Cuihua (Cindy) Shen, Annenberg School for Communication, University of Southern California — Someone who works on the Massive Amounts of Data(TM) provided by Sony to Dmitri Williams and crew.
David W. Simkins, Curriculum & Instruction, University of Wisconsin – Madison — Guildie. Works with Constance. Role-playing games. Ethics. Great.
Nicolas Suzor, School of Law, Queensland University of Technology — for a conference that originally focused on law and VWs, I think it’s surprising to find that Nic was like the only law student! Plus he got a job!
Joshua Glen Tanenbaum, School of Interactive Arts and Technology, Simon Fraser University — Guildie.

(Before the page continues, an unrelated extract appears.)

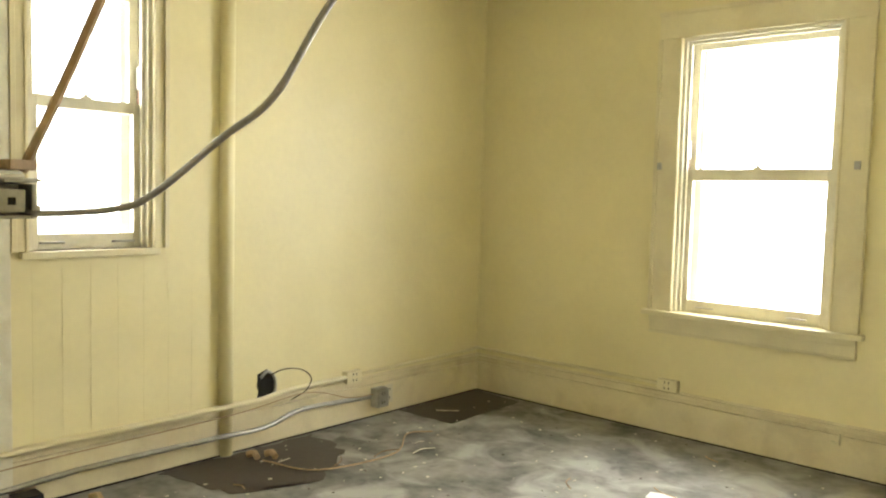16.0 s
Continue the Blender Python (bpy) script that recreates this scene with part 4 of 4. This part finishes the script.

Probably one of the few who focuses specifically on how game design affects player experience. Cool stuff. We need to organize a Pacific Northwest guild meet-up.
Jing (Annie) Wang, Department of Communication Studies, Northwestern University — Studies expertise! She also got a postdoc, so that’s cool.
Moses B. Wolfenstein, Educational Leadership & Policy Analysis, University of Wisconsin – Madison — Moses supposes and he supposes right. Unfortunately, Moses could only stay for the first day. Another guildie.
Li (Leo) Xiong, University of Southern California — Also didn’t talk to much. We’ll make up for that through our online group that we started.
2. (no order) Bart Simon, Ren Reynolds, Thomas Malaby, Doug Thomas, Mia Consalvo, Torill Mortensen, Jesse Houston, Tim Burke, Tom Boellstorff, Greg Lastowka, Andy Zaffron, Sande Chen, Rita Bush, Ted Castronova, Dmitri Williams, Ta-Nehisi Coates, Chuck Cohen, Julian Dibbell, James Grimmelmann, Jia Ji, Raph Koster, Liz Lawley, Will Leverett, Liz Losh, Dan Norton, Tori Horton, Jerry Paffendorf, Diana Rhoten, Michael Schrage, Michael Theis, Kevin Farrell, Mike Sellers, Kevin Werbach
Wow! Nice post. How very considerate of you to list all the symposium attendees. Thank you.